Stephen Gardiner was the son of John Gardiner (d. 1507), clothier of Bury St Edmunds and his wife Agnes, and was born in around 1495. The Gardiner family were prominent in the town; in 1471 the then alderman, Robert Gardiner, who was probably Stephen’s grandfather, drew up a protest against the Abbot on behalf of the townsman. This was part of a centuries-old dispute between the Abbey and the town about rights and liberties. After the dissolution of the Abbey in 1539, Gardiner remained close to the families who carried on administering the patrimony of St Edmund, such as Sir Clement Heigham, Steward of the Liberty of Bury St Edmunds. As Stephen’s nephew, it is likely in any case that German Gardiner was also a native of Bury, but the case is strengthened by his unusual name. In the sources he is sometimes referred to as German, Germaine or Jermyn – all of them abbreviations of the name Germanus. It seems unlikely that German Gardiner was named after St Germanus of Auxerre – a saint venerated at this time primarily in Cornwall – and light is shed on this matter by M. R. James, who noted in 1930 that the obscure East Anglian St Jurmin was also known as Firminus, Hiurminus or Germanus. Jurmin may have been obscure – he was the semi-legendary son of the East Anglian King Anna, who was killed fighting pagans in the seventh century near Blythburgh – but his cult was very prominent in the Abbey of Bury St Edmunds. After Abbot Leofstan succeeded in translating the relics of St Jurmin from Blythborough to Bury in the eleventh century, the cult of St Jurmin took its place as a secondary but important one within the Abbey Church – Jurmin’s shrine, a silver-plated altar, faced the splendid feretory of St Edmund himself.

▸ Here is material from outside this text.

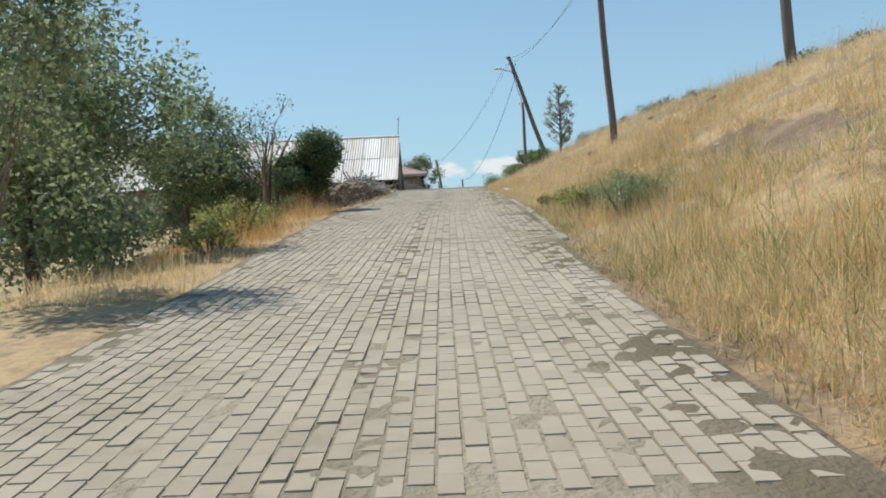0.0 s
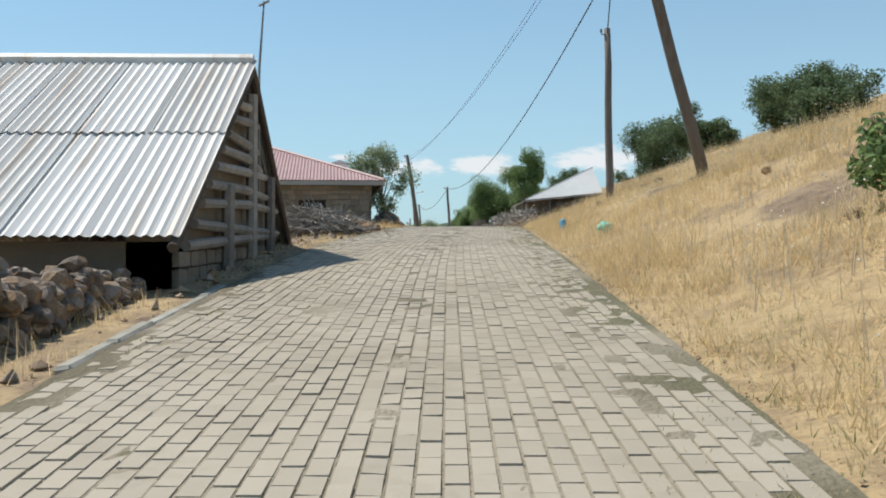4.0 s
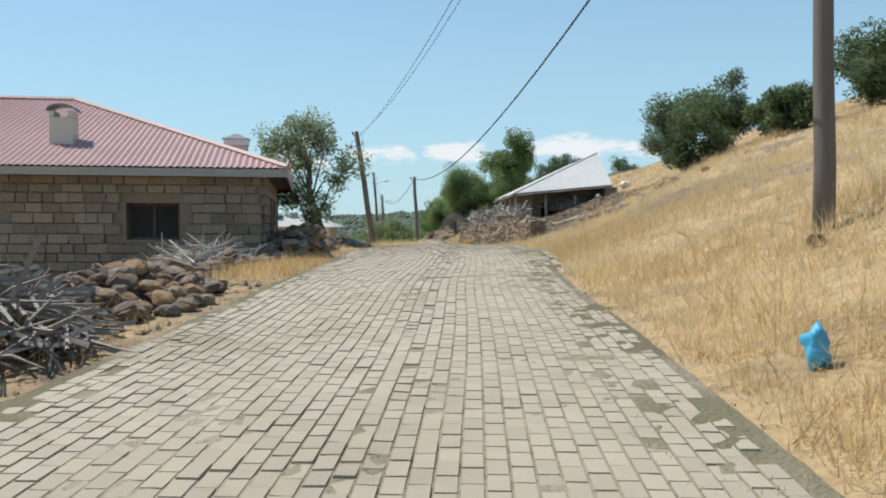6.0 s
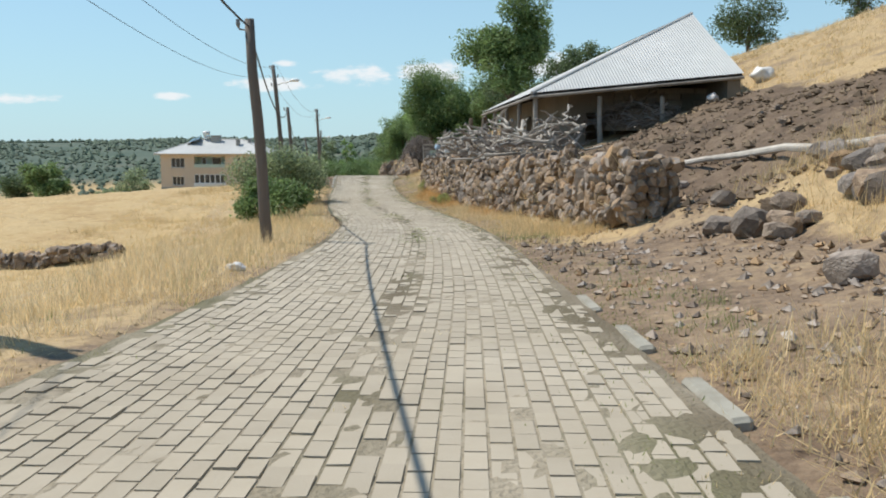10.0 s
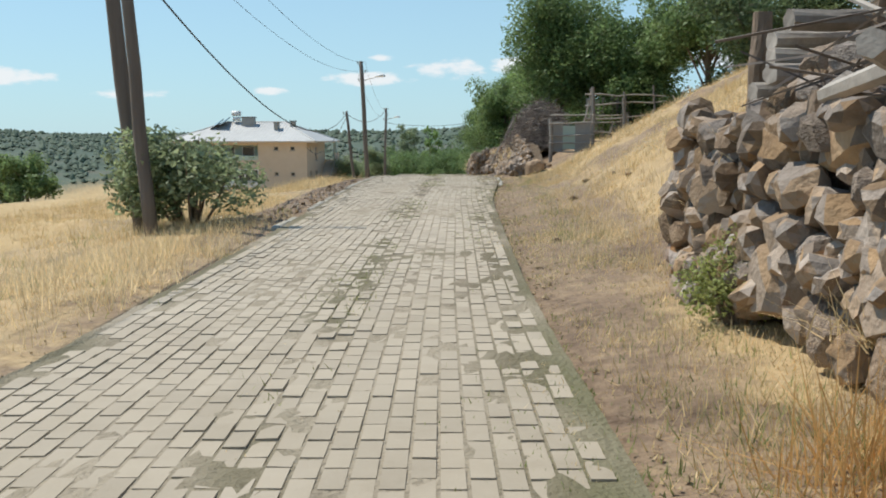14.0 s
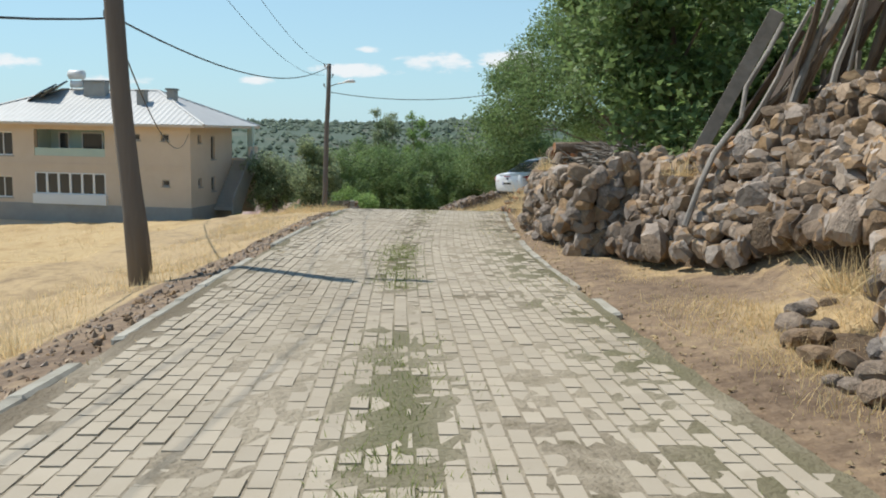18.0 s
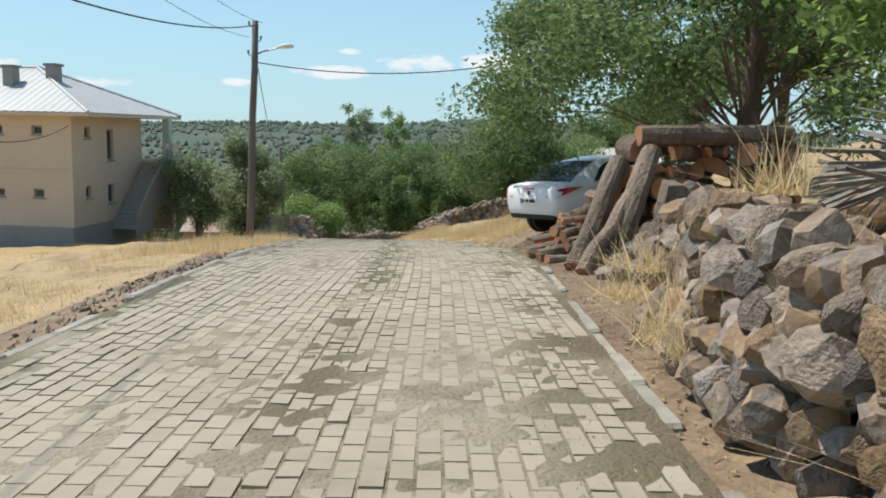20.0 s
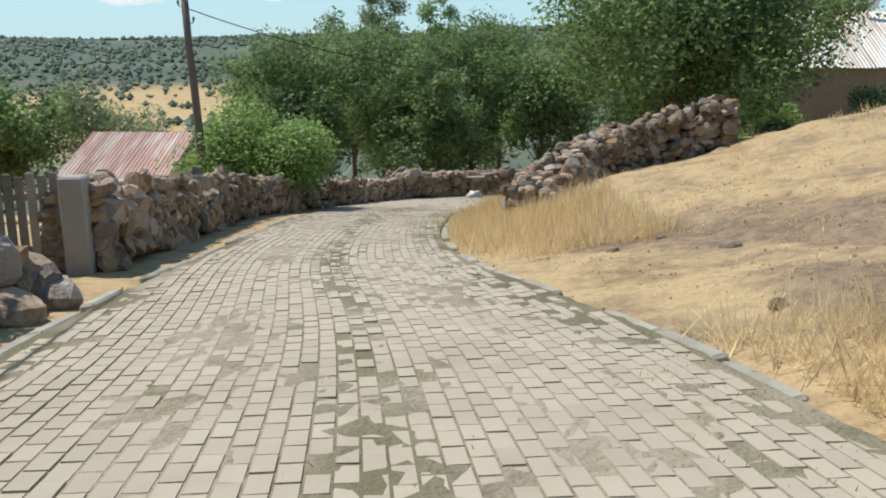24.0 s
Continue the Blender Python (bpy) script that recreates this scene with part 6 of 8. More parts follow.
# first stretch: the shady side
tree(-5.6, 12.0, 5.2, 4.6, "leafy roadside tree with grey-green leaves", 101, "leaf_grey", 15000, 0.07, trunk=0.07, bare=-0.05, clumps=34)
tree(-7.6, 16.5, 4.6, 4.2, "leafy roadside tree with grey-green leaves", 102, "leaf_grey", 16000, 0.075, bare=-0.02, trunk=0.07, clumps=30)
tree(-4.4, 8.6, 4.6, 2.4, "young airy tree beside the road", 100, "leaf_grey", 4200, 0.06, trunk=0.045, bare=-0.02, clumps=34)
shrub(-3.2, 21.6, 2.6, 1.5, "dark green thorn bush beside the paving", 103, "leaf_dark", 17000, 0.05)
tree(-4.3, 21.8, 3.3, 2.4, "half-bare thorn tree with thin dead branches", 104, "leaf_dark", 500, 0.05, trunk=0.06, bare=0.1, stems=3, clumps=34)
tree(-7.0, 24.2, 4.6, 4.0, "leafy roadside tree with grey-green leaves", 112, "leaf_grey", 15000, 0.075, trunk=0.09, bare=-0.02, clumps=30)
shrub(-5.2, 24.5, 2.2, 3.0, "tangled green bush by the ruined wall", 105, "leaf_grey", 5000, 0.07)
for k, (x, y, h, w) in enumerate(((-5.4, 37.5, 1.3, 2.4), (-7.6, 39.0, 1.5, 2.8))):
    shrub(x, y, h, w, "green weeds and brambles before the old barn", 114 + k, "leaf", 3000, 0.06)
shrub(-3.6, 15.6, 0.8, 1.5, "low bramble with reddish dry leaves", 106, "leaf_yellow", 1800, 0.04, d=4.5)
shrub(-3.3, 12.6, 0.6, 0.9, "yellow-green weeds at the edge of the paving", 116, "leaf_yellow", 1300, 0.035, d=3.0)
shrub(2.75, 12.9, 0.8, 1.5, "tuft of green broom on the dry bank", 107, "leaf_grey", 4200, 0.022, d=1.3)
shrub(2.4, 15.0, 0.6, 1.1, "low yellow-green weeds beside the kerb", 108, "leaf_yellow", 2000, 0.035, d=2.2)
shrub(3.1, 14.6, 0.45, 0.9, "leafy yellow-green weeds on the dry bank", 113, "leaf_yellow", 1800, 0.035, d=1.2)
shrub(2.3, 18.3, 0.4, 0.6, "low yellow-green weeds beside the kerb", 109, "leaf_yellow", 700, 0.035)
spire_tree(5.5, 39.8, 3.2, 2.3, "young upright tree on the bank with thin foliage", 110)
shrub(4.6, 40.6, 0.9, 1.3, "small green bush on the bank", 111, "leaf", 2200, 0.06)
for k, (x, y, h, w) in enumerate(((26.4, 55, 4.0, 4.2), (20.5, 50, 2.4, 4.0), (22.5, 62, 2.6, 4.5), (19, 58, 2.2, 3.5), (18.2, 71, 2.8, 4.2), (20.5, 79, 3.2, 5.0), (17.5, 84, 2.2, 3.2), (24, 70, 3.0, 5.0), (23, 88, 3.0, 5.0), (21.5, 84.5, 2.4, 4.0), (25.5, 88, 3.2, 4.5), (19.2, 89, 1.9, 3.0), (28, 93, 3.2, 4.5))):
    tree(x, y, h, w, "scrubby oak on the dry hilltop", 120 + k, "leaf_dark", 6500, 0.11, trunk=0.07, bare=-0.08, group="hilltop scrub", kind="tree")
# beside the red house
tree(-1.3, 78.0, 4.55, 3.6, "small tree with a bent dark trunk and grey-green leaves", 140, "leaf_grey", 9500, 0.07, trunk=0.14, bare=0.16, lean_x=-0.25, bent=0.55, clumps=26,
     lobes=[(-0.45, 0.1, 0.55, 0.38), (-0.1, -0.2, 0.85, 0.33), (0.25, 0.2, 0.7, 0.3), (-0.55, -0.1, 0.05, 0.36), (-0.05, 0.3, 0.2, 0.4), (0.75, 0.0, 0.12, 0.34), (0.5, 0.1, -0.15, 0.22), (-0.25, 0.0, -0.4, 0.36), (-0.6, 0.2, 0.4, 0.28), (0.0, -0.3, -0.7, 0.3), (0.3, 0.1, -0.55, 0.22), (-0.45, 0.0, -0.3, 0.3), (0.1, 0.0, 0.5, 0.36)])
shrub(-2.4, 84.5, 1.5, 2.4, "leafy bush in the field corner", 141, "leaf", 3500, 0.07)
shrub(-3.8, 88.0, 0.8, 4.0, "grey weeds and thistles at the field's edge", 142, "leaf_grey", 3000, 0.06)
# hill above the white barn
tree(17.3, 96.0, 4.6, 5.0, "dense round oak on the dry hillside", 143, "leaf_dark", 15000, 0.1, trunk=0.11, bare=-0.02, clumps=34)
tree(20.6, 99.5, 4.8, 5.2, "dense round oak on the dry hillside", 144, "leaf_dark", 15000, 0.1, trunk=0.11, bare=-0.02, clumps=34)
tree(27.0, 131.0, 4.8, 4.8, "round oak higher on the hillside", 145, "leaf_dark", 6000, 0.11, bare=0.0, trunk=0.1)
tree(32.0, 128.0, 4.2, 4.8, "round oak higher on the hillside", 146, "leaf_dark", 5000, 0.11, bare=0.0, trunk=0.1)
tree(24.5, 136.0, 3.0, 3.5, "round oak higher on the hillside", 147, "leaf_dark", 4000, 0.11, bare=0.0, trunk=0.1)
# behind the white barn
tree(11.4, 122.6, 6.0, 5.4, "broad walnut tree behind the barn", 150, "leaf", 20000, 0.11, trunk=0.17, bare=0.22, clumps=32)
tree(14.6, 138.5, 4.6, 4.4, "dark scrub tree on top of the slope", 148, "leaf_dark", 9000, 0.11, trunk=0.12, bare=0.1)
tree(18.0, 136.0, 4.6, 5.0, "dark scrub tree on top of the slope", 149, "leaf_dark", 9000, 0.11, trunk=0.12, bare=0.1)
shrub(9.6, 157.6, 3.4, 3.4, "green thicket behind the leaning stakes", 168, "leaf", 9000, 0.085)
tree(7.6, 158.6, 4.6, 3.8, "leafy fruit tree above the wall", 151, "leaf", 11000, 0.1, bare=0.1, trunk=0.1)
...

It is highly likely that the medieval cult of St Jurmin is the origin of the Norfolk and Suffolk family names Jermyn, Jermy and Jarmyn.
If German Gardiner was named after St Jurmin – a saint peculiar to Bury St Edmunds – it could be an indication that he was born on St Jurmin’s feast day of 23 February. Alternatively – and perhaps more probably – Gardiner was named after the Jermyn family of Rushbrooke Hall, with whom his branch of the Gardiner family might well have had family or patronage connections. Either way, Gardiner’s unusual baptismal name places him securely in the local context of Bury St Edmunds. In the absence of any direct evidence concerning the place of his birth, the suggestion that he was born in Bury must remain speculation, but it is strongly supported by the limited evidence available. If Bd German Gardiner is a Bury St Edmunds martyr, he would take his place alongside the two Benedictine martyrs St Alban Roe (1583-1642) and Bd George Gervase (1571-1608), the latter of whom spent some of his boyhood in the town.